Material.
###

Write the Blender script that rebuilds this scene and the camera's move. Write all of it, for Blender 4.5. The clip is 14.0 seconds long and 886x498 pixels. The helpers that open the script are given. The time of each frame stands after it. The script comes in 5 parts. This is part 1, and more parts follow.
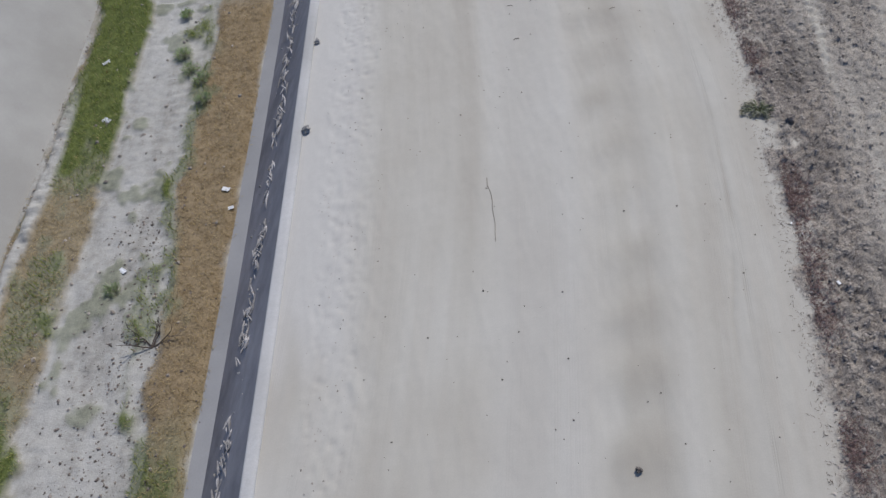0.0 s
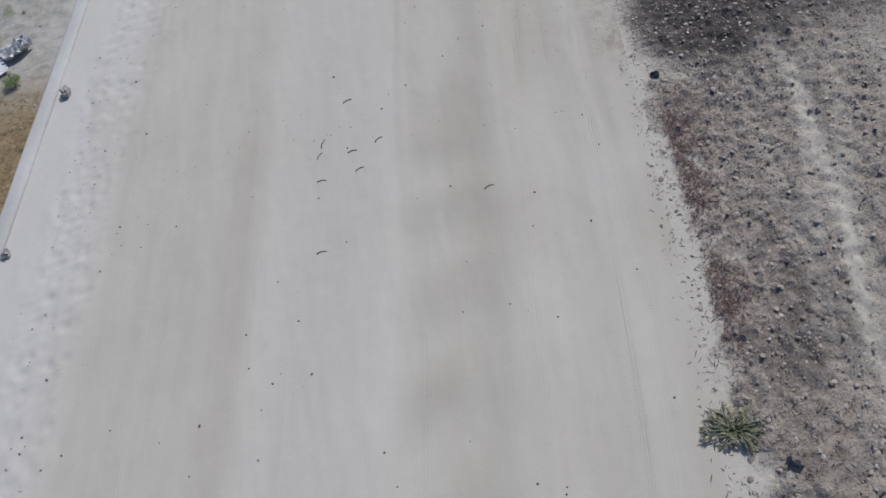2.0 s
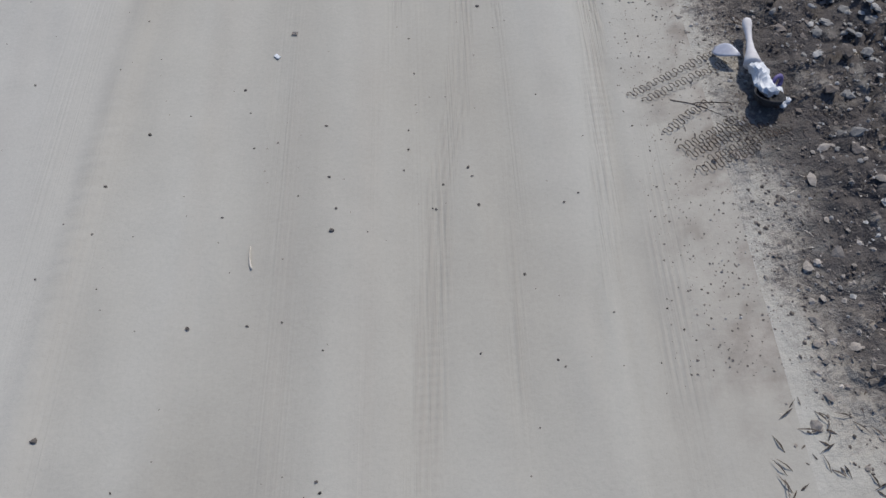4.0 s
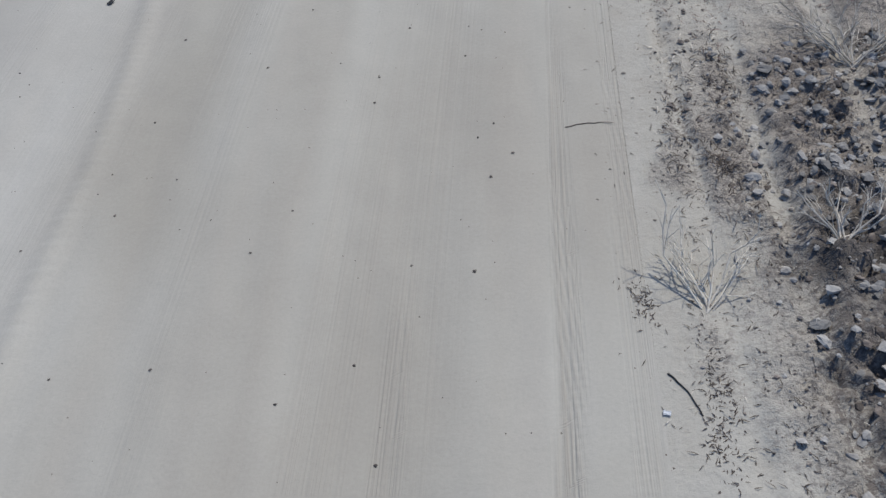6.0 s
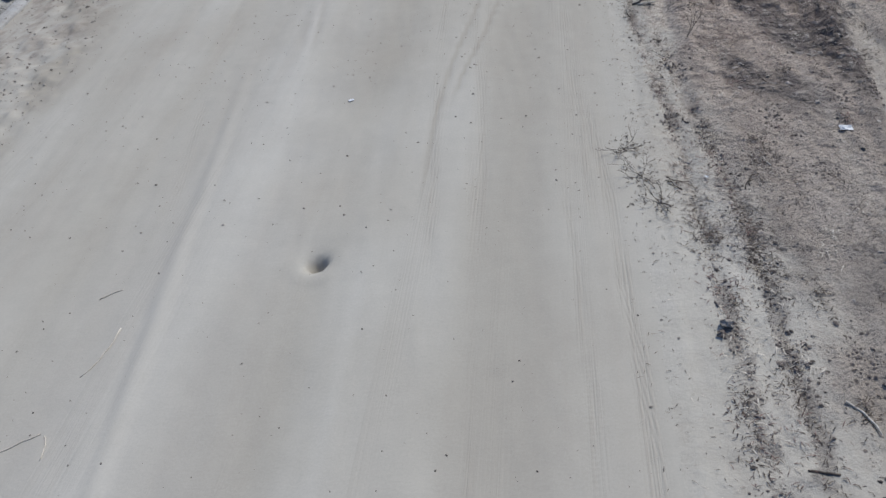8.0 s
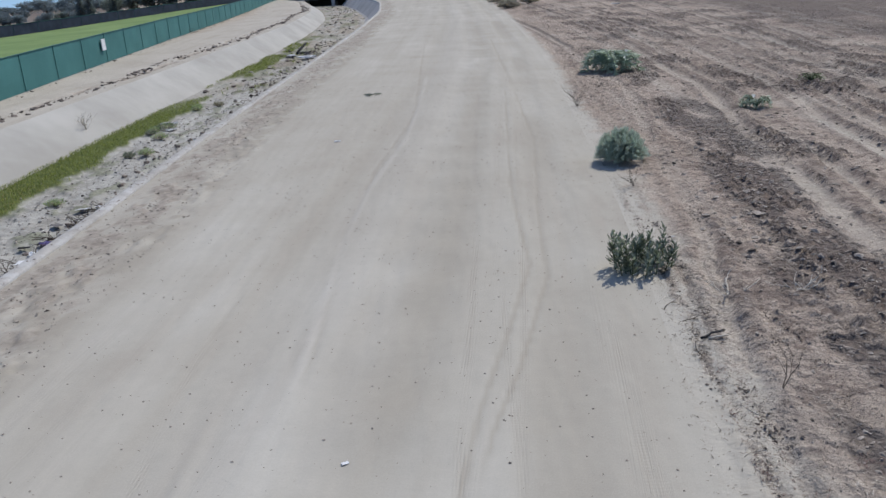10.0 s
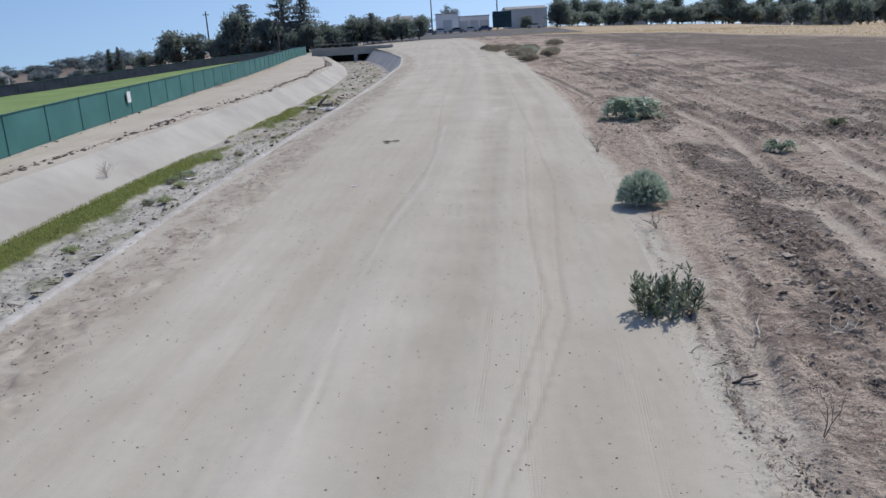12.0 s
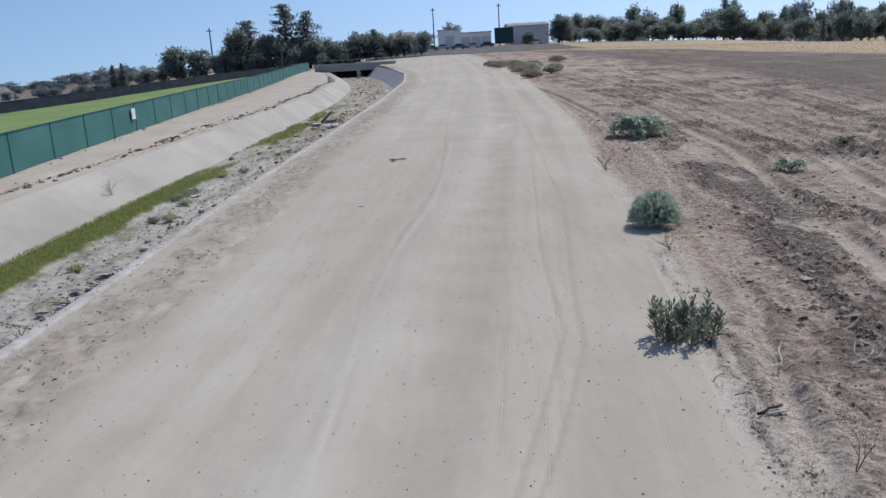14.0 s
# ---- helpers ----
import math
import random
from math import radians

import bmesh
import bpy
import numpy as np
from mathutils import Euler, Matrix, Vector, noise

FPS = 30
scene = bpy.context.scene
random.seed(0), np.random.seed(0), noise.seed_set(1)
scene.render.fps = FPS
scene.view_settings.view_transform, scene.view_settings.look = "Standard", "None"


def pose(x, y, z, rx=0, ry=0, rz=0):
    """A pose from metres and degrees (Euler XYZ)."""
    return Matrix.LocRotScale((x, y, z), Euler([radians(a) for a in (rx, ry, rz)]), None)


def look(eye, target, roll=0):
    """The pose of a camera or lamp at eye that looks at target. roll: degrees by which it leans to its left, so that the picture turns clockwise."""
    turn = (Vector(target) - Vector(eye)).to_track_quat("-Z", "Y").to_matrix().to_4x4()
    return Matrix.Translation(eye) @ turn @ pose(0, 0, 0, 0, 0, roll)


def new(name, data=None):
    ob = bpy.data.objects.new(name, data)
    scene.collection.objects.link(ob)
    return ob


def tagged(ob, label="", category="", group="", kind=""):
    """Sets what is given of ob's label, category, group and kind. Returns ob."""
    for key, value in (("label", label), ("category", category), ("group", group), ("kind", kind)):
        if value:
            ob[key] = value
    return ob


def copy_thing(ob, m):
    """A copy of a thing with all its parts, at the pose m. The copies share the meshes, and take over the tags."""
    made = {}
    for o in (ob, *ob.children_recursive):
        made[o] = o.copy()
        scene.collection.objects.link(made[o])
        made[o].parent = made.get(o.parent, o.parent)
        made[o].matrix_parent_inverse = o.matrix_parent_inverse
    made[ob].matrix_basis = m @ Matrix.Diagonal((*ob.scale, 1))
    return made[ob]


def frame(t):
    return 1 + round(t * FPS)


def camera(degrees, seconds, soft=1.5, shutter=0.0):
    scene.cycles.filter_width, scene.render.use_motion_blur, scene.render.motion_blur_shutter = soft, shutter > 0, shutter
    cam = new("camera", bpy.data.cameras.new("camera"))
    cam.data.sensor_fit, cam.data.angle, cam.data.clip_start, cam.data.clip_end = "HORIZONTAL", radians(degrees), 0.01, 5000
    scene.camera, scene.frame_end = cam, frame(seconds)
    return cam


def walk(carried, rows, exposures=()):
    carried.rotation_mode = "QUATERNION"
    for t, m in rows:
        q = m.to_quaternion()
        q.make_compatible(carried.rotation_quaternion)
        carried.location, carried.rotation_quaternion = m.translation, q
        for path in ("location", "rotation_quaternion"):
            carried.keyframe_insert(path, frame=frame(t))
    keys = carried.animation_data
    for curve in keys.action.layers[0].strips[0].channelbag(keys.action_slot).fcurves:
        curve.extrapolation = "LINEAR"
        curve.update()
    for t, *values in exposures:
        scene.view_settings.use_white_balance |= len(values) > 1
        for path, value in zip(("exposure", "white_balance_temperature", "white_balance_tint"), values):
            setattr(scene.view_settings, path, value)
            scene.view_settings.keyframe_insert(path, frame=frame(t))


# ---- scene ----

###

Objective. Return all the lines that contain the string "name".

Completed exercise.
def new(name, data=None):
    ob = bpy.data.objects.new(name, data)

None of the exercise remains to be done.